While the police had not been happy that the picture had made it into the international media, their anger had mounted when Russia published it the following year.

“Firstly, Russia was a communist country; secondly, it was believed to be supplying Umkhonto we Sizwe with weapons. The appearance of the picture in Russia triggered the police’s desire to kill me,” he said.

He settled in the dusty village of Lilydale where there were no newspapers. Lonely, depressed, penniless, jobless and suffering from post-traumatic stress, Nzima saw the picture as a blessing and a curse.

He opened a bottle store, but the the police continued to harass him.

“They told me that if I caused the trouble I had caused in Soweto, they would beat me up and arrest me. They said I should never take pictures again, address pupils or be seen in a group of three. For a year-and-a-half, I was under house arrest.”

Today, Nzima is bitter. He has never been able to reap the financial rewards that normally come with an image of this magnitude. The copyright belonged to the Argus Group, which owned The World.

After the Independent Newspapers Group bought the Argus Group, The Star gave Nzima the copyright in 1998.

 

According to photographer Juda Ngwenya, Nzima was unlucky because while the picture was huge, it was taken at the height of apartheid when police brutality towards the media was well known.

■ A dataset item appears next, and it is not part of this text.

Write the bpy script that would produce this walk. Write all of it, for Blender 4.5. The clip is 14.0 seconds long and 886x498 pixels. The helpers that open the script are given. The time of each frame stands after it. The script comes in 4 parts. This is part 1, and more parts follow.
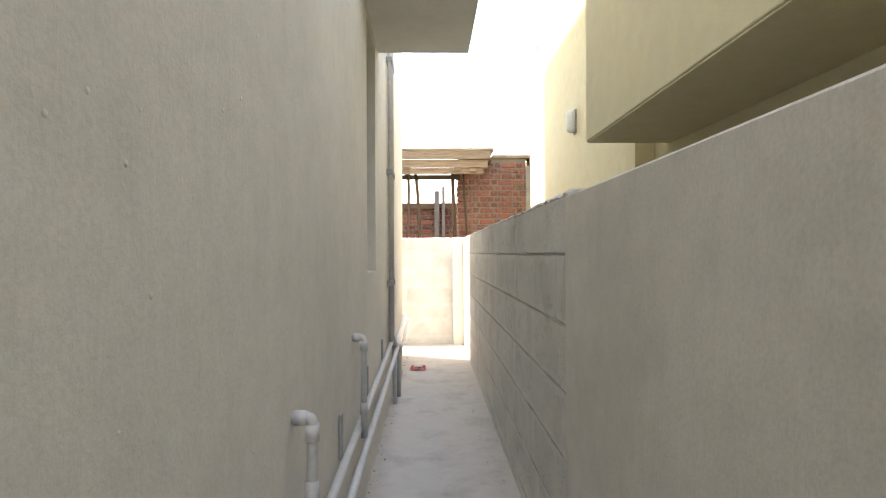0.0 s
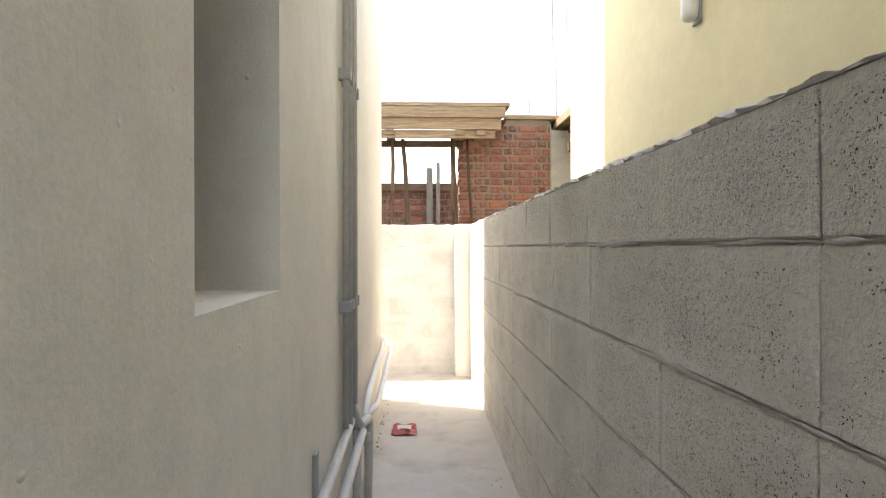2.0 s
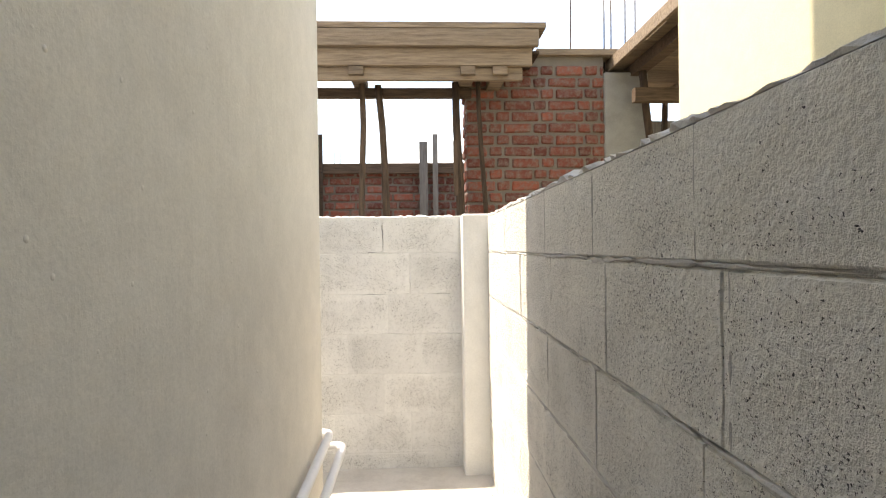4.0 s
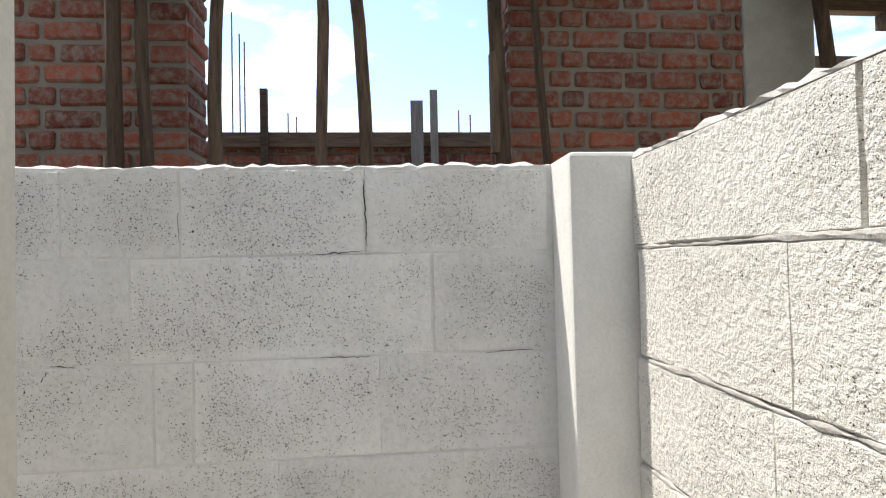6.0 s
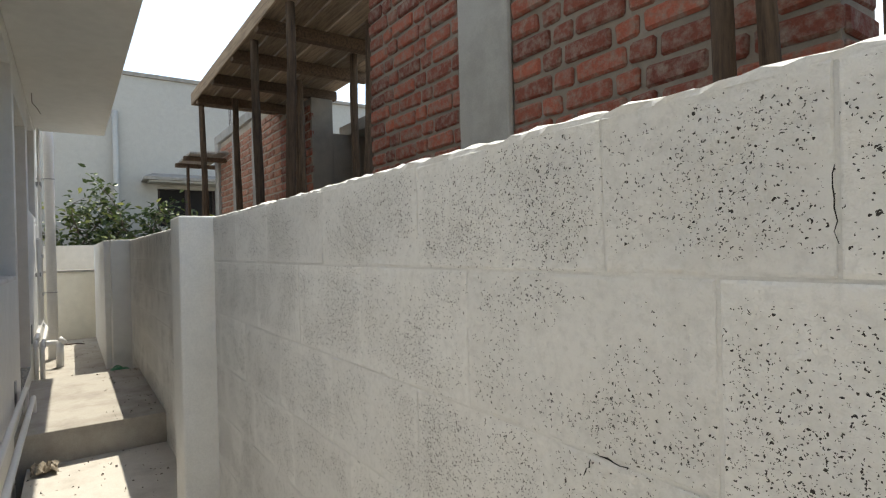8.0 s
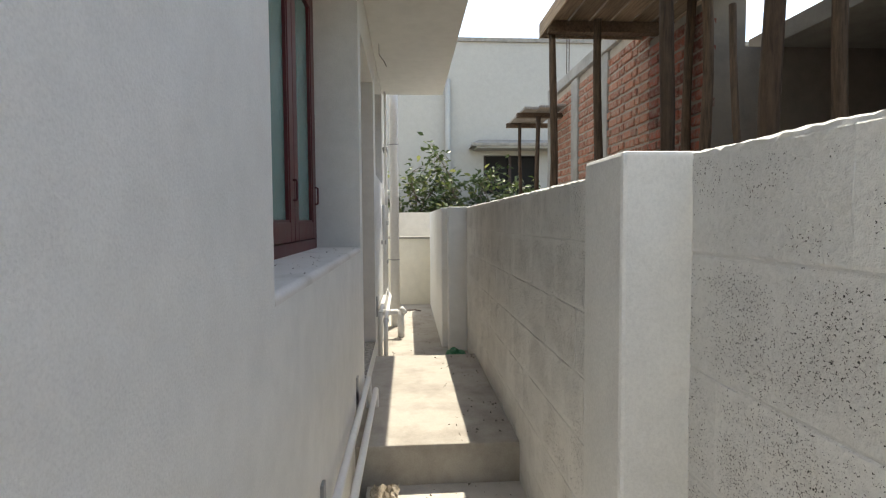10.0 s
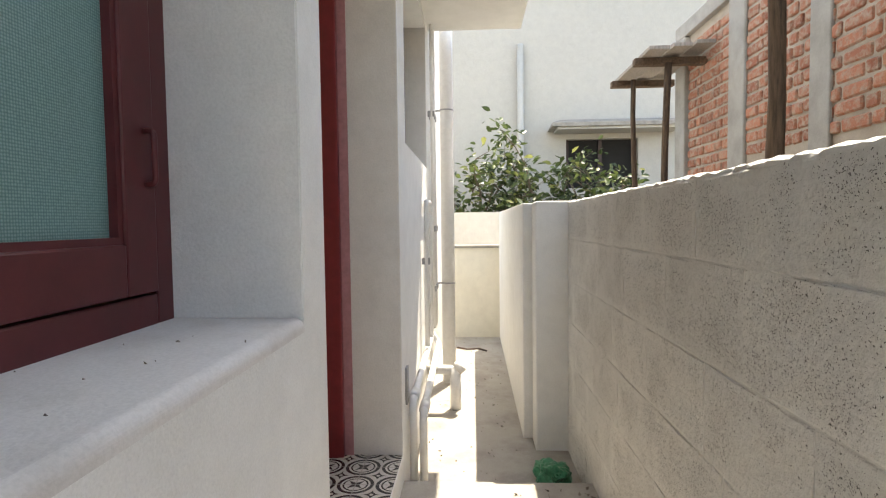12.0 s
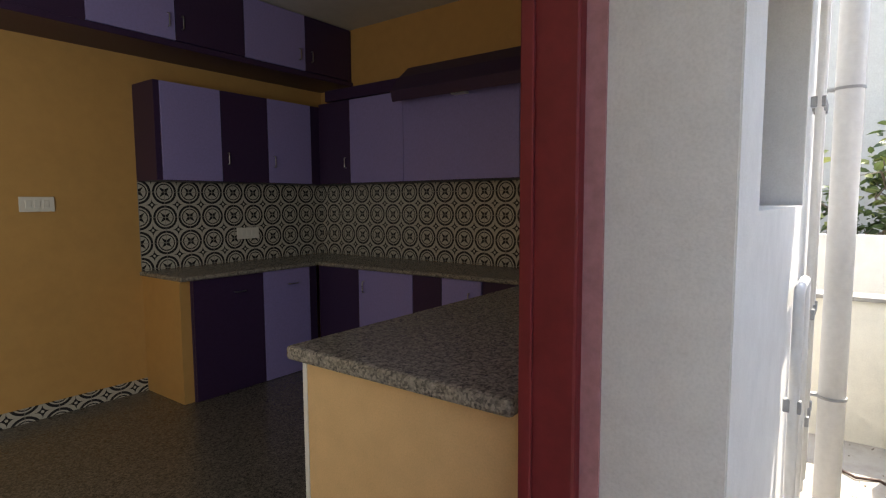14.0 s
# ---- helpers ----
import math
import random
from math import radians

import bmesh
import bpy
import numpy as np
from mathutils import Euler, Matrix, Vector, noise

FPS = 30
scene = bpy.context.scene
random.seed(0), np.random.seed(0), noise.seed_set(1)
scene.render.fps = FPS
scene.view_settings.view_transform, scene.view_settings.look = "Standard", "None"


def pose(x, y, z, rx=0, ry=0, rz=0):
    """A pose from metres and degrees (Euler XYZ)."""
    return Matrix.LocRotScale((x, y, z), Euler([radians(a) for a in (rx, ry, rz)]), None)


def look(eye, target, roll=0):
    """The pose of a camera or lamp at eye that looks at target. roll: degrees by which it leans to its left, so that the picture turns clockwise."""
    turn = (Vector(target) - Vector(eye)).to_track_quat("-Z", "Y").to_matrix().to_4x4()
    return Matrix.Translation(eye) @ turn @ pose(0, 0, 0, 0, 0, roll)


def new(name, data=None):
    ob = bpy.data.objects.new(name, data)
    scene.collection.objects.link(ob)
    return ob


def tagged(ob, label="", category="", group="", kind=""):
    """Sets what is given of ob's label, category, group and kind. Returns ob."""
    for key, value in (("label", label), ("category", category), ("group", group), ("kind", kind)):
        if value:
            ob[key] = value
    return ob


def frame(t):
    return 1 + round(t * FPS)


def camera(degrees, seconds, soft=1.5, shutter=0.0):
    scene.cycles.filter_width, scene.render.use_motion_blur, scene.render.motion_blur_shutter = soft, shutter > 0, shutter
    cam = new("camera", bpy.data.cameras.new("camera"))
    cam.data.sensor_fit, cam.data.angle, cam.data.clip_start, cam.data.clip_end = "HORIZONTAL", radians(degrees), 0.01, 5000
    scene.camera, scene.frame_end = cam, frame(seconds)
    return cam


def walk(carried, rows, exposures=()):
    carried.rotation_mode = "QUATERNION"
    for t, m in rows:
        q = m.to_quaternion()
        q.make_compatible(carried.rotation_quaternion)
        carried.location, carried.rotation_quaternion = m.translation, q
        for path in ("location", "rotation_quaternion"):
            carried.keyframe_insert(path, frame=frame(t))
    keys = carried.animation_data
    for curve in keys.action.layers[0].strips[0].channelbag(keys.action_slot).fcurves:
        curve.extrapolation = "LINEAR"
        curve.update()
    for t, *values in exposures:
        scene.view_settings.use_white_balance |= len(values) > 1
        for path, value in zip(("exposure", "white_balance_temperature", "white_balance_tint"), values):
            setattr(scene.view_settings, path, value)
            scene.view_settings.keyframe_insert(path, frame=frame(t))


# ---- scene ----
cam = camera(78.4, 14.0, soft=1.2)
PATH = [
    (0, (-0.016, -0.297, 1.206), (0.031, 1.702, 1.219), -0.3),
    (0.5, (-0.03, 0.226, 1.211), (0.022, 2.225, 1.215), -0.4),
    (1, (-0.035, 0.746, 1.212), (0.032, 2.745, 1.209), -0.4),
    (1.5, (-0.064, 1.32, 1.177), (0.013, 3.319, 1.172), -0.4),
    (2, (-0.057, 1.874, 1.19), (0.034, 3.872, 1.184), -0.1),
    (4.3, (0.058, 4.319, 1.228), (0.139, 6.317, 1.222), -0.9),
    (4.5, (0.057, 4.514, 1.233), (0.128, 6.513, 1.217), -1.0),
    (5, (-0.043, 4.951, 1.262), (0.1, 6.946, 1.214), -1.5),
    (5.5, (-0.1, 5.424, 1.218), (0.096, 7.414, 1.232), -1.3),
    (6, (-0.095, 5.844, 1.177), (0.094, 7.835, 1.22), -1.3),
    (6.5, (-0.134, 6.18, 1.16), (-0.054, 8.178, 1.171), -1.2),
    (7, (-0.247, 6.395, 1.183), (-0.404, 8.388, 1.23), -1.0),
    (7.5, (-0.289, 6.504, 1.221), (-1.284, 8.238, 1.166), -1.3),
    (8, (-0.372, 6.556, 1.235), (-2.02, 7.689, 1.23), -1.4),
    (8.5, (-0.625, 6.544, 1.233), (-2.484, 7.281, 1.242), -0.5),
    (9, (-0.973, 6.534, 1.224), (-2.917, 7.004, 1.221), -0.3),
    (9.2, (-1.133, 6.548, 1.23), (-3.099, 6.917, 1.21), -0.5),
    (11.4, (-3.623, 6.47, 1.302), (-5.62, 6.456, 1.195), -0.5),
    (11.5, (-3.721, 6.48, 1.296), (-5.719, 6.455, 1.204), -0.8),
    (12, (-4.241, 6.571, 1.296), (-6.236, 6.461, 1.198), -0.7),
    (12.5, (-4.649, 6.607, 1.298), (-6.633, 6.372, 1.203), -0.4),
    (13, (-5.073, 6.529, 1.383), (-7.031, 6.134, 1.278), -0.5),
    (13.2, (-5.189, 6.489, 1.404), (-7.123, 5.988, 1.31), -0.5),
    (13.5, (-5.37, 6.445, 1.487), (-7.232, 5.721, 1.381), -0.6),
    (13.7, (-5.505, 6.42, 1.545), (-7.269, 5.484, 1.44), -0.6),
    (14, (-5.658, 6.39, 1.716), (-7.254, 5.197, 1.541), -0.3),
]
EXPOSURES = [(0.0, 2.88, 8600, 12), (1.5, 2.95, 8600, 12), (2.2, 2.78, 8500, 12), (4.3, 1.86, 7600, 10), (4.6, 1.54, 7300, 9), (5.0, 1.08, 6900, 6), (6.5, 1.38, 6800, 9), (7.5, 1.32, 7200, 7), (9.2, 1.34, 7200, 6), (11.4, 2.48, 7900, 10), (13.0, 2.3, 7600, 7), (14.0, 2.55, 7100, 11)]
walk(cam, [(t, look(eye, target, roll)) for t, eye, target, roll in PATH], EXPOSURES)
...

Nzima, he said, who had to abandon his career lost out on the opportunity of entering the picture for awards for which he would have won prizes and the chance to travel the world.

“I can’t quantify in monetary terms how much he would have made. But if there had been a byline on that picture, the world would have known from the word go it was his image. He would have been somewhere today. It’s sad,” Ngwenya said.

The Star’s pictures editor Steve Lawrence said it costs about R25 000 for the one-off use of Nzima’s picture. These royalties now go directly to him.

In 2002, the government opened the Hector Pieterson Museum in Soweto and Nzima’s enlarged picture is displayed outside.

But the thought of the museum pains him.

He says he didn’t make a cent from his pictures which are all over the museum.

“If the City of Joburg was fair, they would compensate me… Inside the museum there are video recordings of people being interviewed about what happened that day, but nothing about me and what I had to say.